Modifiers of nouns, even the prepositional ones, are treated as Atr (attributes) and are governed by the nouns (Figure 4).

Nominal part of a copular predicate gets the afun Pnom. This can be a noun (Martin is a briliant speaker), an adjective (Joan is pretty) or a prepositional group (This was of great importance). Verb complements of other verbs are marked as Obj (e.g. They considered him smart).

The existential there is always the clause subject (see Figure 4). Determiners are governed by nouns and get the afun AuxA (see Figure 4; the afun AuxA does not exist in Czech). Verbless clauses are treated as cases of verbal ellipsis and the governing node gets the afun ExD.

Analytical function labeling

The possible values of the afun (analytical function) attribute are listed here.

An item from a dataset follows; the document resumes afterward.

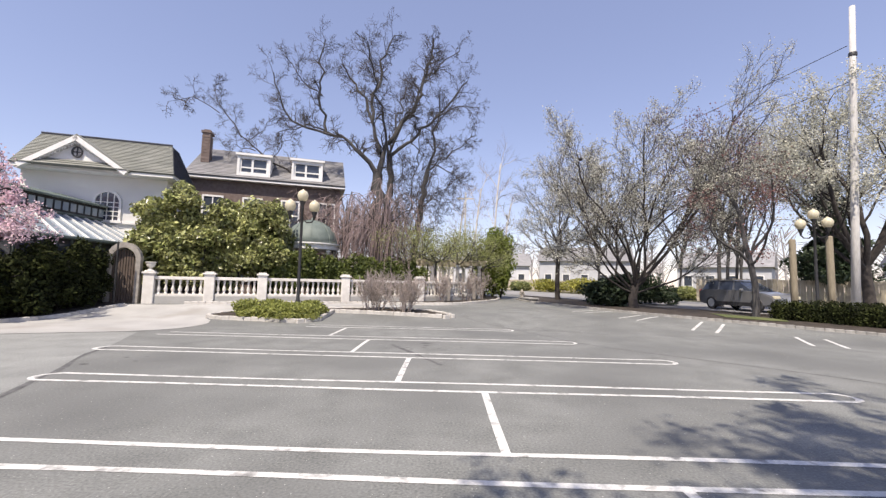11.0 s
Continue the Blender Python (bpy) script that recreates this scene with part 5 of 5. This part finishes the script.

  • Pred      Predicate. A node not depending on other node.
  • Sb         Subject
  • Obj        Object
  • Adv         Adverbial
  • Atr         Attribute
  • Pnom       Nominal part of a copular predicate
  • AuxV       Auxiliary verbs be, have and do, the infinitive particle to, particles in phrasal verbs
  • Coord    Coordination node
  • AuxP      Preposition, parts of a secondary (multiword) preposition
  • AuxC      Subordinating conjunction, subordinator
  • AuxK      Terminal punctuation of a sentence
  • AuxG      Non-terminal and non-coordinating graphic symbols (e.g. commas in a serial coordination)
  • AuxS      The technical root of the tree
  • ExD         A technical value signalling a "missing" (elliptical) governing node; stands for "externally dependent"
  • AuxA      Articles a, an, the
  • Neg        Negation expressed by the negation particle not, n't
  • NR           Not recognized dependencies

Please note: the English analytical annotation is only automatic and thus imperfect, with errors both in the structure and in the labeling. Therefore, there might be inconsistency (in terms of the linguistic information provided) along the node links between the manually annotated tectogrammatical layer and the analytical one. In such a case, the tectogrammatical layer (obviously) contains the correct interpretation of the sentence in question (barring annotation errors).